Küreselleşme mi, yurtseverlik mi?

Trump geçen hafta BM Genel Kurulu’nda “Günümüz küreselleşmecilerin değil, yurtseverlerin dönemi olacak” diye buyurdu.

Bir kere ABD emperyalizminin bu mendebur temsilcisinin ağzına “yurtseverlik” kavramının hiç yakışmadığını söyleyelim.

Sermaye sınıfının yurtseverliği burjuva devrimleri çağında kaldı. Artık bu asalak sınıfın yurdu İsviçre bankalarında istifledikleri paraları, ülke dışında emekçileri sömürdükleri yatırımları ve nerede daha fazla faiz varsa oraya üşüştükleri ve aynı hızla çekilip mahvedecekleri ülkelerdir.

Yurtseverliğin bugün, Suriye gibi emperyalizmin ağır saldırısı altındaki, çağımızı yansıtmayan bir iki ülkeyi saymazsak, emekçi sınıfların tekelinde olduğunu söylemeliyiz.

Emekçiler bu özelliklerini tarihte defalarca kanıtlama fırsatı buldular. 

Paris Komünü’nde Alman işgaline karşı kendi burjuvazisine rağmen savaşan Parisli emekçilerdi.

Alman faşizminin saldırısına karşı anayurt savunmasında Sovyet halkları destanlaştı.

Vietnamlı emekçiler, önce Fransız, sonra ABD emperyalizmini dize getirdiler.

Domuzlar Körfezinde Küba halkı ABD’ye ve yardakçılarına unutulmaz bir ders verdi.

Türkiye tarihi de Mustafa Suphi’lerden Nâzım’a, Behice’lerden Deniz’lere emekçi sınıfların yurtseverliğinin örnekleriyle parlıyor.

Sermayenin ağzına yakışan ve kullanmalarına itiraz etmeyeceğimiz kavram “milliyetçilik”tir. Çünkü kendi kirli çıkarları için ve diğer ulusların emekçilerine karşı işçileri ve köylüleri seferber etmenin yolu, herkesi onlarla birlikte aynı teknede olduğuna inandırmalarıdır.

Peki neden Trump küreselleşmeye karşı yurtseverliği övdü?

Oysa 1990’larda Sovyetler Birliği’nin çözülmesiyle birlikte ağızlarından “küreselleşme”yi hiç düşürmüyorlardı. Emperyalizmin en çok kullandığı kavram artık dünyanın küreselleşeceğiydi.

İşçi sınıfının devletli hali büyük ölçüde sönümlenmiş, ABD emperyalizminin hegemonyası altında bütün dünyanın bütünleşmesinin önünde engel kalmamıştı.

Artık Kautsky’nin devrim kaçamağı için teorize ettiği “ultra-emperyalizm” gerçekleşebilir, bir devletler hiyerarşisi içinde bütün dünya emekçilerinin mükemmel bir şekilde sömürüldüğü, pürüzsüz bir emperyalist düzen inşa edilebilirdi.

Yalnız bu dünya düzeni için Yugoslavya, Irak, Suriye, Libya gibi pürüzlü yüzeyler tıraşlanacaktı.

Ama işler hiç de Trumpgillerin hayal ettiği gibi gelişmedi.

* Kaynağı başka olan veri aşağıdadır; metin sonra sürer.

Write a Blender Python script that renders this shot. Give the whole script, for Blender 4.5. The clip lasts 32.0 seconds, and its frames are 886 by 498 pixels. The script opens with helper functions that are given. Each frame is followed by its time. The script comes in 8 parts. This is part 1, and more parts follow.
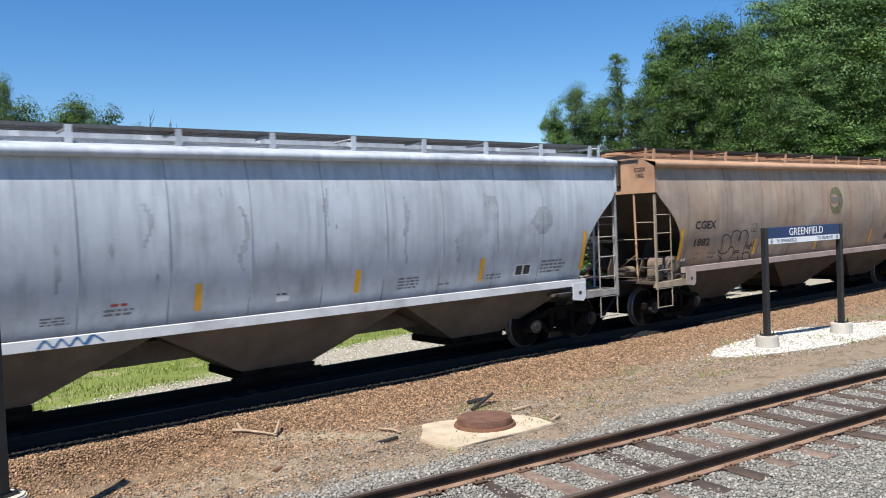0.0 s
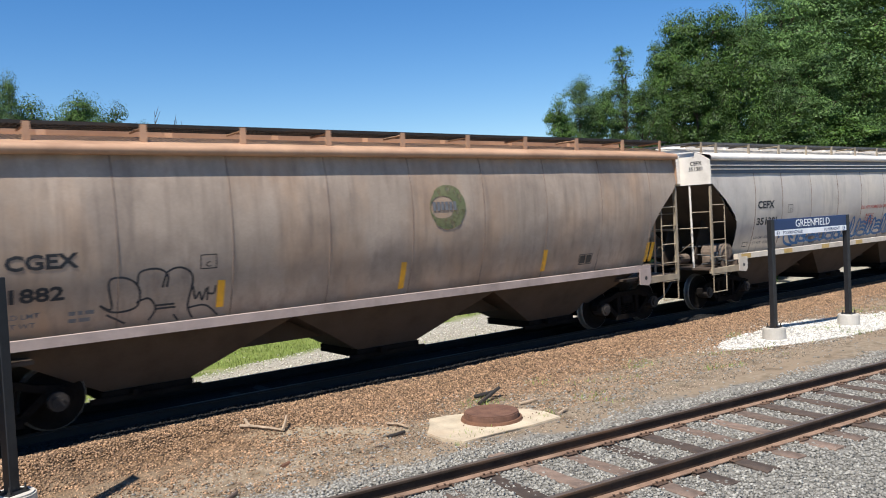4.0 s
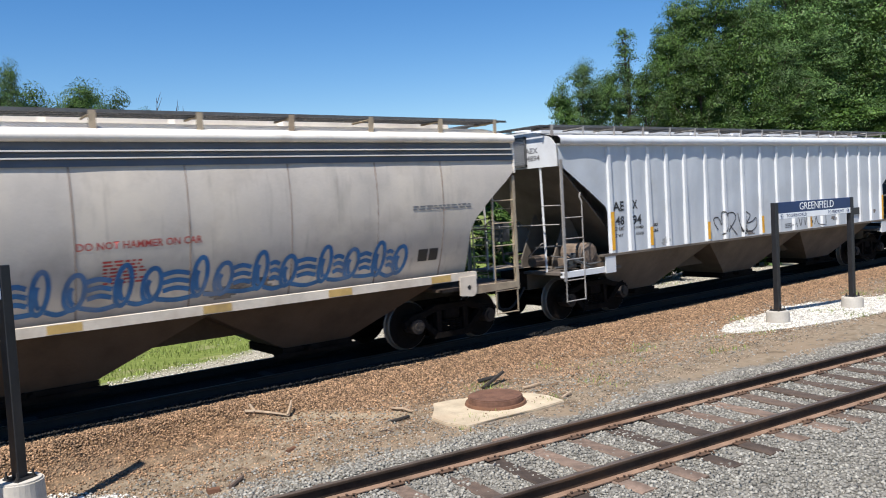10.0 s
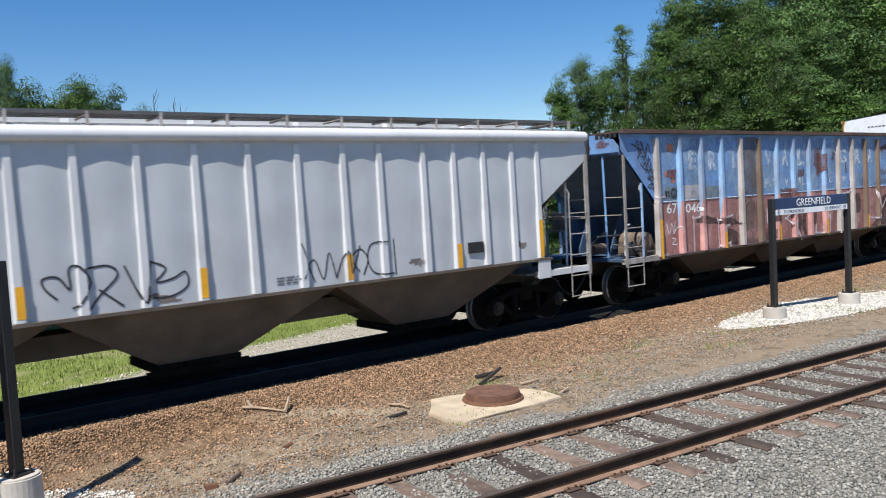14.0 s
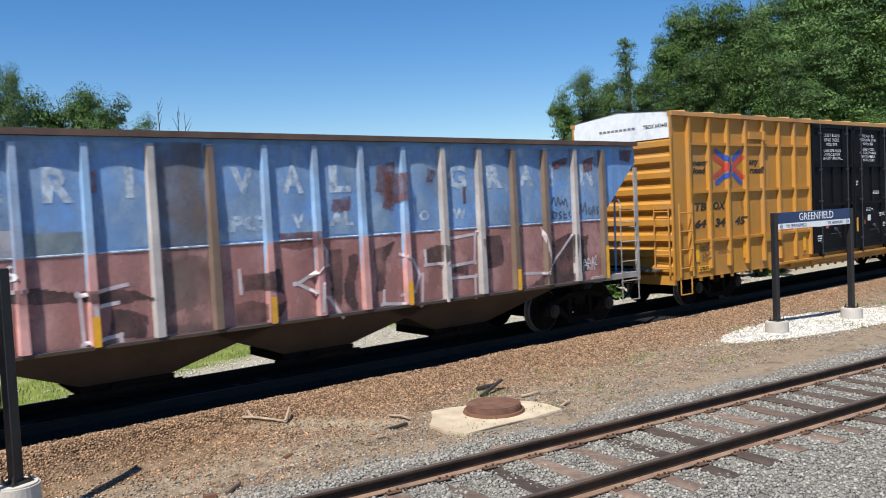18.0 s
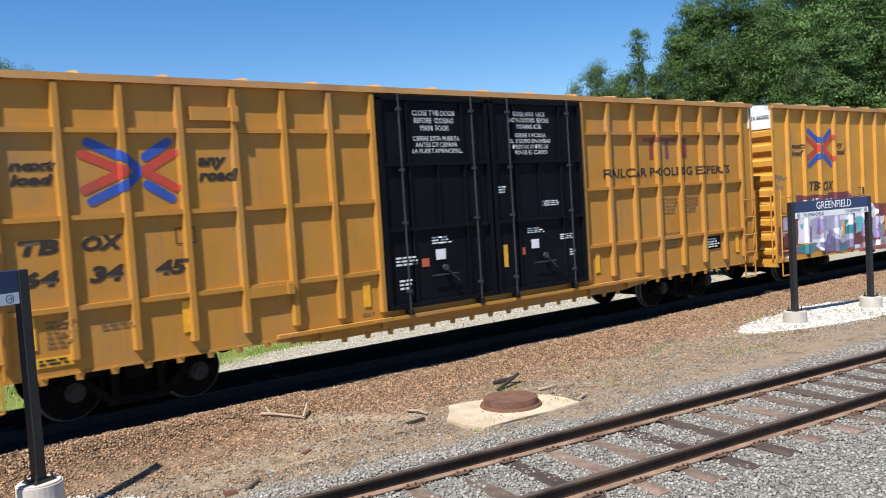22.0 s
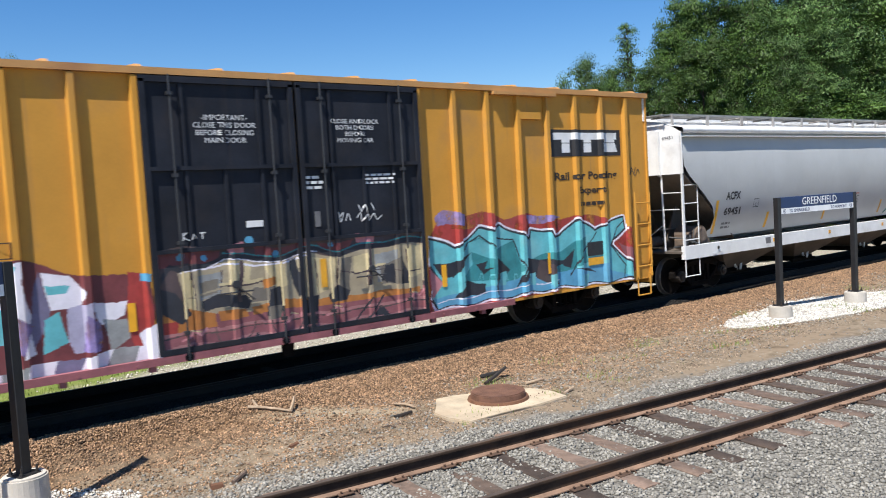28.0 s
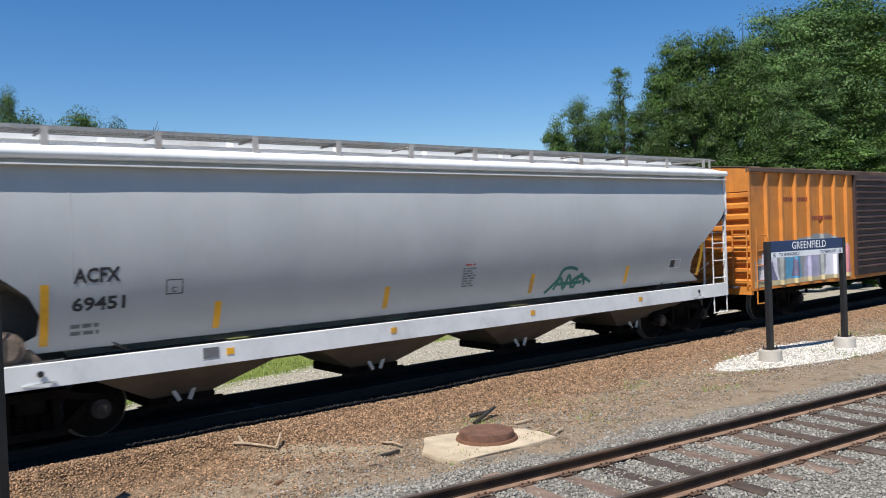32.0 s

Eşitsiz gelişim yasası bir kez daha çalıştı.

Kendi aç gözlülükleri yüzünden kuralsız, vergisiz, ucuz emek gücü ile dolu Çin’in serbest bölgelerine büyük bir sermaye yığılmasına neden oldular. Çin bu büyük sermaye akışı ile bir dünya fabrikası haline geldi, ürettiği mallar ABD’yi kapladı. Çin, geliştirdiği uluslararası ittifak sistemi, yüksek teknoloji ve bir “küreselleşme” stratejisi ile dünyanın yeniden paylaşılmasını istemeye başladı.

Trump’ın söylemi hem gerilemekte olan bir emperyalist devletin savunma hattına çekildiğini yansıtıyor, hem de emperyalizmin dünyayı bütünleştirme iddiasının yenilgisine işaret ediyor.

İngiltere’nin aciz durumuna, Avrupa Birliği’nin çözülme eğilimine girmesine bir kez bakın. Her yerde milliyetçilik yükseliyor.

Marx’ın ünlü bir öngörüsü vardır:

Bir sistem üretici güçleri geliştirebileceği yere kadar geliştirmeden yok olmaz der. Bu sözün yorumu, kuvvetli ve zayıf yanları üzerine onlarca yazı yazılabilir.

Ama bugün binlerce kilometre uzaktaki tarla ve fabrikaların birbirine bağlandığı dünyamızda dünyayı küreselleştirecek tek kuvvet işçi sınıfının gücüdür.

21. yüzyılda buna, sosyalist dünya sistemi denilecek.